Archivalie des Monats August 2011

von Dr. Stephan Schwenke

Lingen lag von altes her schon an einem wichtigen Verkehrsknotenpunkt. Bereits im 16. Jahrhundert ließ deshalb Kaiser Karl V. ein kaiserliches Postamt errichten, das Lingen mit Brüssel, dem Sitz der kaiserlichen Verwaltung verband. Aufgabe der Post war nicht nur die Güterbeförderung, sondern der gesamte Reiseverkehr wurde, bis die Eisenbahn in diese Phalanx einbrach, von den Postkutschen übernommen. Laut Hannoverscher Postverordnung von 1682 wurden den „vornehmen Gästen“ die besten Plätze in der Kutsche eingeräumt. Über die Vergabe dieser Plätze entschied aber letztlich der Postillon, dessen Grobheit sprichwörtlich war. Es kam häufiger vor, dass sich Passagiere über Art und Weise des Transportes beschwerten. So auch der Engländer Daniel Pilckington, der 1753 aus Zwolle kommend, in Lingen mit der Postkutsche weiter nach Bremen fahren wollte. Der Postillon Lucas Hanecken war für den Fahrpreis von 16 Gulden bereit, den Passagier zu transportieren. Die Fahrt endete aber bereits in Löningen, wo man den Passagier kurzer Hand mitsamt seinem Gepäck auslud. Dieses Verfahren warf natürlich kein gutes Licht auf den Postbetrieb in Lingen.
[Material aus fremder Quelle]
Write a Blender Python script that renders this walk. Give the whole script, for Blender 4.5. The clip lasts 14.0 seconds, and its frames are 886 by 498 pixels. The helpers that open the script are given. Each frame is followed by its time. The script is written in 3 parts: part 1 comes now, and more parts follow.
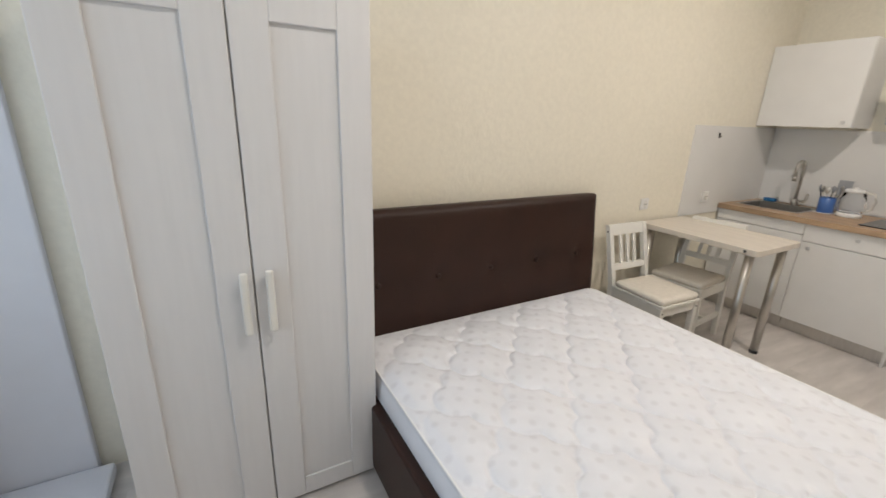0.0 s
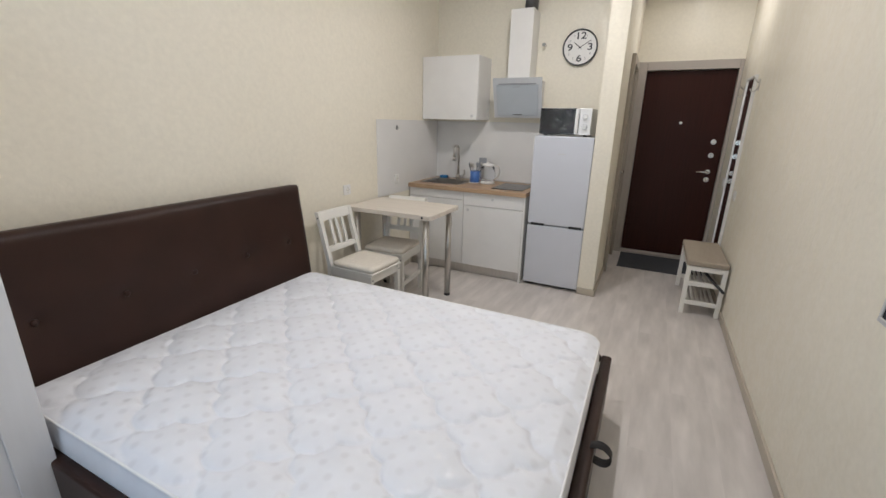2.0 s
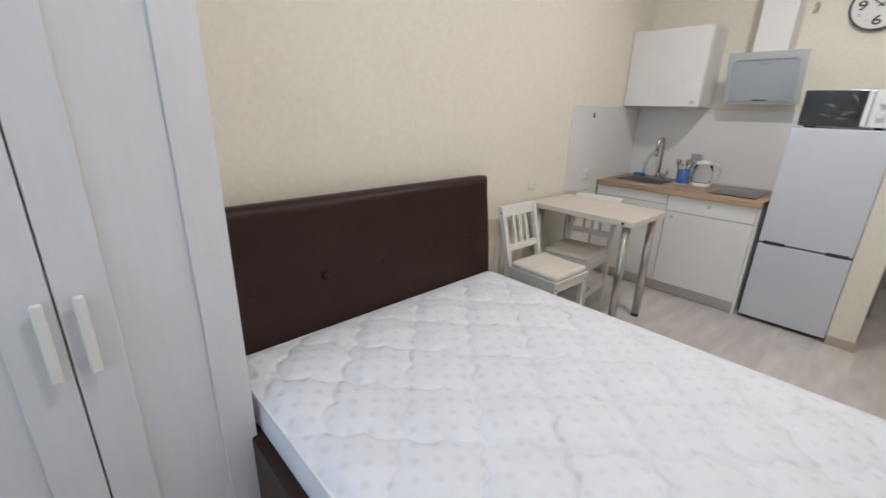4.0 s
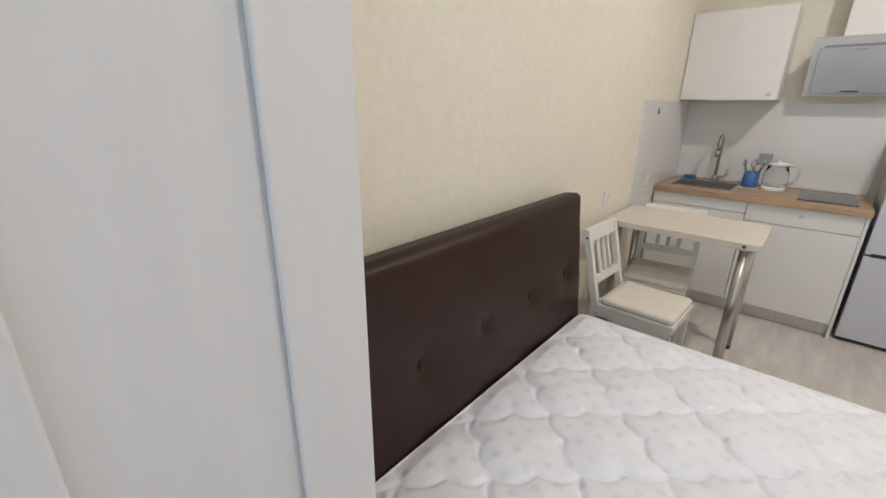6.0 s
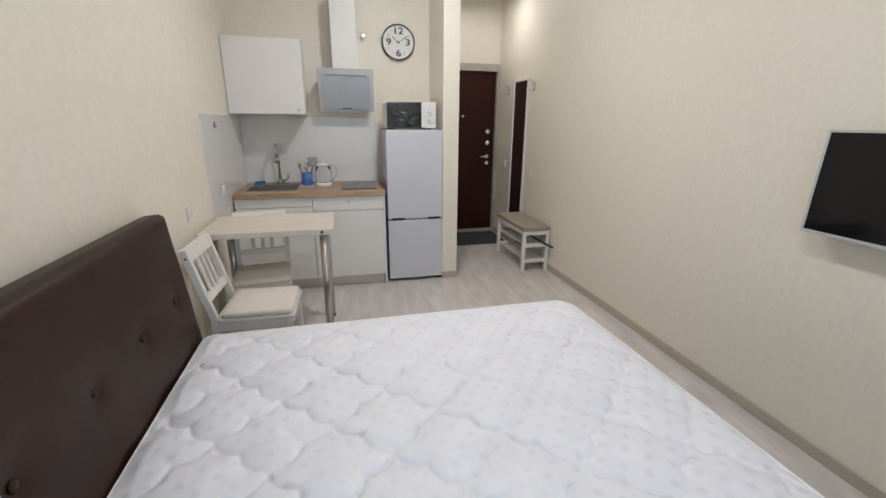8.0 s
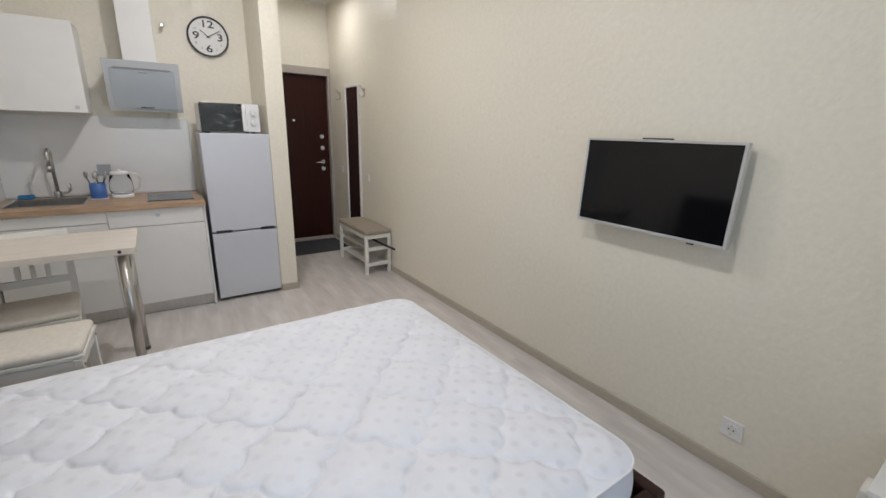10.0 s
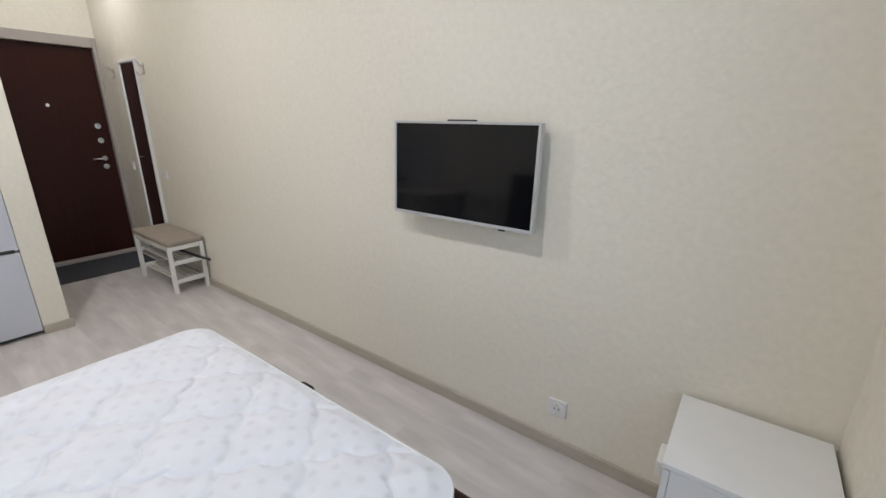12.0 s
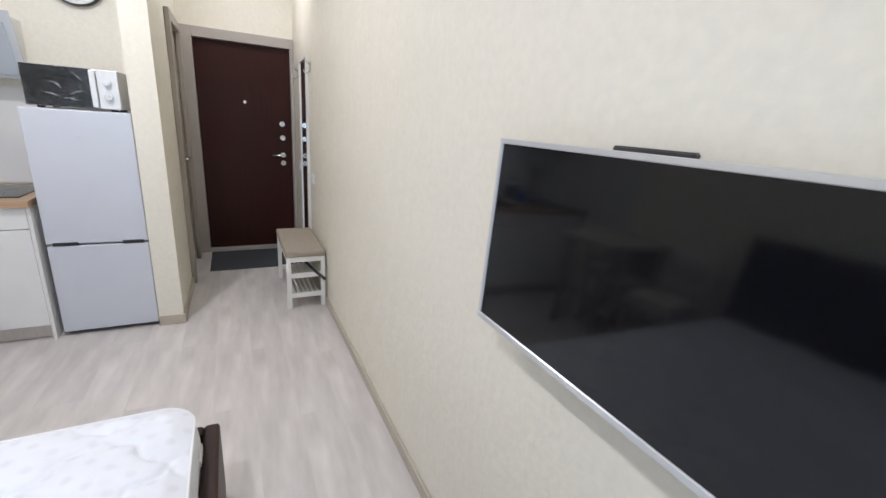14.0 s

Deshalb sah sich die königliche Regierung veranlasst, die Stadt darauf hin zu weisen, dass „ auf solche Weise die Passagiere, wenn sie nicht gehörig weiter geschafft, und von den Fuhrleuthen chicaniret werden, genöthigt werden dürfften, sich anderer Routen zu bedienen.“ Um dies zu verhindern, sollte die Stadt ihre Fuhrknecht darauf hin weisen, dass sie“ die Passagiere (…) nicht mit enormen Fuhrkosten“ belasten, sondern ihre Aufgabe mit dem nötigen Respekt versehen, „damit durch ihr übeles betragen die Route durch Lingen nicht in übelen Ruff gesetzet werden möge.“

 

Kaiserliches Postamt an der Marienstraße

Erstes Postgebäude war das Kobertsche Haus am Markt, heute Alte Posthalterei, mit den Stallungen für die Pferde im Hinterhof. 1878 erhielt die Lingener Poststation den Rang eines Kaiserlichen Postamtes. Man errichtete noch im gleichen Jahr ein größeres Postamtsgebäude an der Marienstraße, das bis zur Errichtung des neuen Postamtes 1969 genutzt wurde. Den Postkutschenverkehr betrieb man im Emsland bis Anfang des 20. Jahrhunderts, dann löste ihn die Eisenbahn ab. Die letzte Postkutsche Neuenhaus nach Lingen fuhr am 31. Dezember 1909.